The manager of the current leaders of the English Championship, Marcelo Bielsa, believes such things are big things. He’s made his players collect the litter at their training ground to remind them how hard fans work and to take pride in how pristine their work environment is.
Supple found a large number of O’Neill’s squad weren’t capable or encouraged to think for themselves, unlike again the Dublin setup he had been involved with.
“I don’t know if any player would have questioned Martin [about the discarded] kit and said: ‘This isn’t right. We’re not happy and we need to do this.’ It should be player-driven. ‘It’s your team, it’s your country. We need to do shape and set pieces and have a plan.’
I think the lads in England are so over-coached and told where to be and what to do that they don’t think for themselves. They don’t rock the boat because they might fall out of favour and not get a new contract.
Supple also spoke about how the foreboding presence Roy Keane was for players at both Ireland and in their time at Ipswich.

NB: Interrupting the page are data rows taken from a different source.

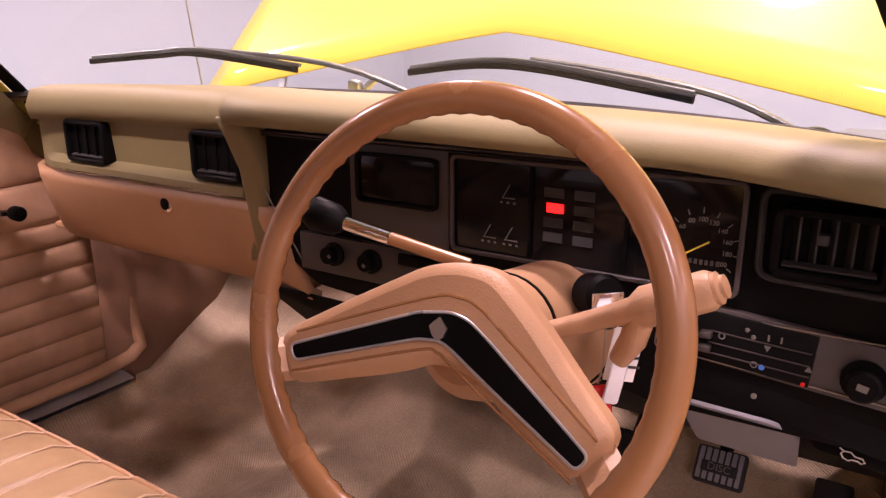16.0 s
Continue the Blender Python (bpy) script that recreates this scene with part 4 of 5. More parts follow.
# pad across the top: rows along x
def corner(x):
    """How far the pad's lip is drawn back where its outer end rounds off."""
    return 0.10 * max(0.0, (x - 0.735) / 0.065) ** 2.2


def far_end(x):
    """How far the passenger end is drawn back towards the door."""
    return 0.060 * min(3.2, max(0.0, (-0.57 - x) / 0.12) ** 2)


rows = []
for x in [-0.735, -0.715, -0.70] + list(np.linspace(-0.685, 0.69, 40)) + [0.71, 0.73, 0.75, 0.77, 0.785, 0.798]:
    e = abs(x - CX) / 0.765
    fwd = 0.865 + 0.185 * (1 - e ** 2.3) - 0.012
    k = min(1.0, max(0.0, (x - 0.56) / 0.19))
    s = min(1.0, max(0.0, (x + 0.060) / 0.03))
    ytop = lerp(0.79, 0.775, s)
    zl = lerp(1.020, 1.032, s)
    under = lerp(1.002, 1.021, s)
    dz = -0.018 * e ** 3
    back = corner(x) + 0.033 * (1 - s) + far_end(x) - 0.006 * s - 0.040 * k * k * (3 - 2 * k)
    rows.append([Vector((x, fwd - 0.045, 1.028 + dz)), Vector((x, fwd - 0.055, 1.036 + dz)), Vector((x, lerp(fwd - 0.05, ytop + back, 0.5), 1.046 + dz)), Vector((x, ytop + back, 1.050 + dz)), Vector((x, lerp(0.762, 0.745, s) + back, 1.045 + dz)), Vector((x, lerp(0.752, 0.733, s) + back, zl + dz)), Vector((x, lerp(0.755, 0.735, s) + back, under + dz)), Vector((x, 0.79 + back, under - 0.004 + dz))])
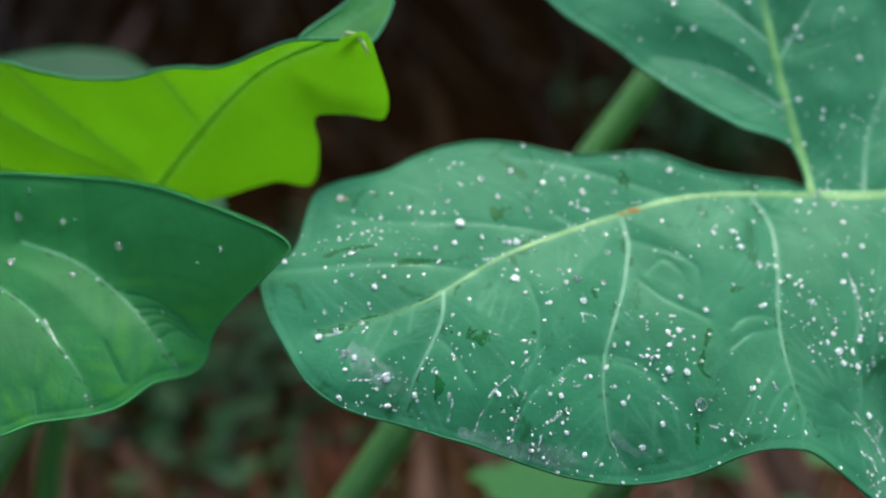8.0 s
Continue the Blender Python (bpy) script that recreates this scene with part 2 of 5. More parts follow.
def spline(points, step, closed=False):
    """Centripetal curve through 2D or 3D points, sampled about every step."""
    p = np.array(points, float)
    if closed:
        p = np.vstack([p[-1], p, p[0], p[1]])
    else:
        p = np.vstack([2 * p[0] - p[1], p, 2 * p[-1] - p[-2]])
    out = []
    for k in range(1, len(p) - 2):
        q = p[k - 1 : k + 3]
        t = np.concatenate([[0], np.cumsum(np.maximum(np.linalg.norm(np.diff(q, axis=0), axis=1), 1e-6) ** 0.5)])
        n = max(1, int(round(np.linalg.norm(q[2] - q[1]) / step)))
        for s in np.linspace(t[1], t[2], n, endpoint=False):
            a = [(t[i + 1] - s) / (t[i + 1] - t[i]) * q[i] + (s - t[i]) / (t[i + 1] - t[i]) * q[i + 1] for i in range(3)]
            b = [(t[i + 2] - s) / (t[i + 2] - t[i]) * a[i] + (s - t[i]) / (t[i + 2] - t[i]) * a[i + 1] for i in range(2)]
            out.append((t[2] - s) / (t[2] - t[1]) * b[0] + (s - t[1]) / (t[2] - t[1]) * b[1])
    if not closed:
        out.append(p[-2])
    return np.array(out)


def bend(shape, x, z):
    """How far away the blade lies at x, z."""
    cx, cz, deg, coef, dips = shape
    u, v = (np.asarray(x, float) - cx) / 0.1, (np.asarray(z, float) - cz) / 0.1
    y, k = 0 * u, 0
    for i in range(deg + 1):
        for j in range(deg + 1 - i):
            y = y + coef[k] * u**i * v**j
            k += 1
    for a, c, r, h in dips:
        y = y + h * np.exp(-((np.asarray(x) - a) ** 2 + (np.asarray(z) - c) ** 2) / r**2)
    return y


def facing(shape, x, z):
    """The blade's normal, towards its upper side."""
    e = 1e-3
    fx = (bend(shape, x + e, z) - bend(shape, x - e, z)) / (2 * e)
    fz = (bend(shape, x, z + e) - bend(shape, x, z - e)) / (2 * e)
    n = np.stack([fx, -np.ones_like(fx), fz], -1)
    return n / np.linalg.norm(n, axis=-1, keepdims=True)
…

Organisations with certain notions of leadership might have loved such “strength”, but Supple, having been around a Jim Gavin, recognised how such fear wasn’t conducive to consistent performance.
The irony is that O’Neill was once like Supple. The thinking footballer, craving positive feedback, and stability and a safe environment where the players think and problem solve themselves. (Even Clough recognised this virtue; in Forest’s twitter account announcing O’Neill’s appointment, they included a clip of Clough talking about O’Neill’s intellect standing out when the rest of footballers were largely “dumb”).
As Earnshaw would remark on , the best coaches now look to empower players and allow them to crack on and think about things themselves in a session. They need to be given some framework and clarity — which O’Neill’s laissez-faire style didn’t really provide — but then allowed some creativity and control within that.
Could O’Neill possibly become the leader he wanted in that Forest dressing room back in 1976? If not, he mightn’t be there himself the following season.